Lovely, aren’t they?

And so, after experiencing the heartache of that rigamarole on a regular basis, I let my poly pod know I would no longer put myself in situations that required me to pretend to be just a friend.

But that sucks, too – yeah?

On one hand, I’m trying to keep myself safe with an emotional boundary – I can’t lie, so I don’t want to put myself in situations that feel like lying or might require me to lie.

On the other, I want to celebrate birthdays and holidays and attend sporting events to cheer people on when they play! I want to see major accomplishments recognized and meet families and be a good friend!

We’re closing in on birthday, holiday, and sports season. I’m going to be invited to go places where I can’t reveal my actual status in the lives of people I care about. But I can take comfort in the fact that none of us are particularly pleased with that necessity, and that over time we’ve made some progress with being more visible. I can also adjust my self-talk.

I’m realizing that part of my poly is going to be learning how to switch gears as a way to love my partners.

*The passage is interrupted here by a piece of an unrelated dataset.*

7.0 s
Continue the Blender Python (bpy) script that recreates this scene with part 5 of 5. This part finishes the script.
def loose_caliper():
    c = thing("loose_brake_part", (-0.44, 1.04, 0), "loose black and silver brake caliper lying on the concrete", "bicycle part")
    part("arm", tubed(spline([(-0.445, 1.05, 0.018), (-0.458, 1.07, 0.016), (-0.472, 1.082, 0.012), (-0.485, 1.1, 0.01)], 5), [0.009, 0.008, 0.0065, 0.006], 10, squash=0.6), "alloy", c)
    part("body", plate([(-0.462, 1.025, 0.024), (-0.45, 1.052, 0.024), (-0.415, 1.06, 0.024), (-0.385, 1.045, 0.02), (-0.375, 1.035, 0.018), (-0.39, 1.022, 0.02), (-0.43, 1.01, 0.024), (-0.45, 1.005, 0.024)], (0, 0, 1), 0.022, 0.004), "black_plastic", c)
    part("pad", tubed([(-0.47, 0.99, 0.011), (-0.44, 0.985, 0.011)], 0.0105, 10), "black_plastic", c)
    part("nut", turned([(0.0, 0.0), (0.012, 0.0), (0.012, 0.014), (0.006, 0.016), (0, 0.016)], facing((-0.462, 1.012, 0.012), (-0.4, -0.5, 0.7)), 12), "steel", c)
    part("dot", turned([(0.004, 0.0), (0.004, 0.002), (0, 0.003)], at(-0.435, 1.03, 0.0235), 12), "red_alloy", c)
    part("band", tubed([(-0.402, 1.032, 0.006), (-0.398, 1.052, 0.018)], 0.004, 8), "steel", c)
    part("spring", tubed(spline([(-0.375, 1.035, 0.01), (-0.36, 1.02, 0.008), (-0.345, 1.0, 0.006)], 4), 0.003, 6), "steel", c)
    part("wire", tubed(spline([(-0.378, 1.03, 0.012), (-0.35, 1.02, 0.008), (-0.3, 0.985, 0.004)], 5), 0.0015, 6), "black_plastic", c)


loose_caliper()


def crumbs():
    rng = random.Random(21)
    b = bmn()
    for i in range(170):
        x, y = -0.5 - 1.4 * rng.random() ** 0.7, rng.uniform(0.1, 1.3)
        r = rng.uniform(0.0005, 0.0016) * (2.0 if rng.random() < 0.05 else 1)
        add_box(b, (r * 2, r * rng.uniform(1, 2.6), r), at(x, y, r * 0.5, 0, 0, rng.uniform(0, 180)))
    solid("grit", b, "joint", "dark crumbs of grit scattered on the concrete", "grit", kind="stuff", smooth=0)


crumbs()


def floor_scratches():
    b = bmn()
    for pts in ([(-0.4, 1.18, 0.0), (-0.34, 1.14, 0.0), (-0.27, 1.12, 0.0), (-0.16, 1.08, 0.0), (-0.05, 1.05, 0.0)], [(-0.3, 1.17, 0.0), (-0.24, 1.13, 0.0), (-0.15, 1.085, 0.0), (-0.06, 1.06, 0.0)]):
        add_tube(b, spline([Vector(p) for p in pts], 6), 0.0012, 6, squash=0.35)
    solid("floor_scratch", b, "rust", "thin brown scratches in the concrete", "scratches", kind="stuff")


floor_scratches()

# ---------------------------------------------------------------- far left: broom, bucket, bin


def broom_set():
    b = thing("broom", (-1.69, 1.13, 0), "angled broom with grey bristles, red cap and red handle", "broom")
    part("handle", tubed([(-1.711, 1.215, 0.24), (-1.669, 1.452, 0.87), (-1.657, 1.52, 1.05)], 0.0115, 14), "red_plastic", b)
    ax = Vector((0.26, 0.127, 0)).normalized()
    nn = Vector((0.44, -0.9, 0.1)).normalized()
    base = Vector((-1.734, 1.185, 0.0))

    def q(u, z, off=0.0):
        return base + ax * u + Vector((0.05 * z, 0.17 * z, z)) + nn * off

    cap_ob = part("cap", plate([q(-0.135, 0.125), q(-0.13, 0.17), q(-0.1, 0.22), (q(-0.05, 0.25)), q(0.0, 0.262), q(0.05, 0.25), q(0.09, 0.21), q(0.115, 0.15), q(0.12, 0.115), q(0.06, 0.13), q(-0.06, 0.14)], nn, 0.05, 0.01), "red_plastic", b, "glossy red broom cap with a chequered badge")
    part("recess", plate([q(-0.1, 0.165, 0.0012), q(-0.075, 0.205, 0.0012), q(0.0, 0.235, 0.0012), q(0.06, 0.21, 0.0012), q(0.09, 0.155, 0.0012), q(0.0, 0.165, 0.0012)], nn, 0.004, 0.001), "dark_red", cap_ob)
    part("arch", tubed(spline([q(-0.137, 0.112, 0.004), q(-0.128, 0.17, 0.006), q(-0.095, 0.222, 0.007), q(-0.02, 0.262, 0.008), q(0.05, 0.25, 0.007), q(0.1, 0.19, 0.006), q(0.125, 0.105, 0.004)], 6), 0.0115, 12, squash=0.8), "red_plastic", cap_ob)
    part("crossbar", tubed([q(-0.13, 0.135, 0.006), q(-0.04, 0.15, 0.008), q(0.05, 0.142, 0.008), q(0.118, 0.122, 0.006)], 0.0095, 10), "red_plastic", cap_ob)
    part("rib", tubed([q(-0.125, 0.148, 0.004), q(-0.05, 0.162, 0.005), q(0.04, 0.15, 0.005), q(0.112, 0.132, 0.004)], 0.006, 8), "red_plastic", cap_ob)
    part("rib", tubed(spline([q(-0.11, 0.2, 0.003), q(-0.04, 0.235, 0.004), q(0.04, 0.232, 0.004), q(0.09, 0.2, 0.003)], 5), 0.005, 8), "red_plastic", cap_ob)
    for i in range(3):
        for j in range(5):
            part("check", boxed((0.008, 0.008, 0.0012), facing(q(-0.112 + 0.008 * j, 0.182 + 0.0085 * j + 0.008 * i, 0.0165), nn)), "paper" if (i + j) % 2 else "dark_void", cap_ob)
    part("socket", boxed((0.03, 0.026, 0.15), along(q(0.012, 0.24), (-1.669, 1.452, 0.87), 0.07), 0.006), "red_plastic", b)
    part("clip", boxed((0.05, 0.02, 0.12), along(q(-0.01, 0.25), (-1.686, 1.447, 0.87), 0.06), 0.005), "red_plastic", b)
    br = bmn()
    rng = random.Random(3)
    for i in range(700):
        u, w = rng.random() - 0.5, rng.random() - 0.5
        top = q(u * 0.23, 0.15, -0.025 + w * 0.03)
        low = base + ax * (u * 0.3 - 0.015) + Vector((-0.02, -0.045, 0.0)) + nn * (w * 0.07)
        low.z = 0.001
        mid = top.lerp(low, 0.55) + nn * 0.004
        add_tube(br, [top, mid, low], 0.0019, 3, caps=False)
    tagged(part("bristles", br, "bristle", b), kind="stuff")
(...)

Here’s how I plan to approach that:

  • Negotiate each situation beforehand as far as expectations go – can I ride to and from with my partner? Can I sit next to them? How can I answer personal questions without lying?
  • Share my feelings instead of locking them down – what are my worries beforehand and how did that go in the end?
  • Ask for understanding if I need to bail, and have a plan in place to facilitate that if need be. And also, to be gentle with myself when that happens.
  • Actively remind myself why I’m there – to be a good friend!
  • Bring another partner for support, if possible and appropriate – using people is never okay, but sometimes “the more, the merrier” is super effing true

For me, being a good partner means doing some extra work at times. I refuse to get down on myself for not being perfect at poly or feelings or anything, really. What I strive to do is find the greatest amount of happiness in any situation and the fact of the matter is, I’m happier with my people than without, no matter what that looks like!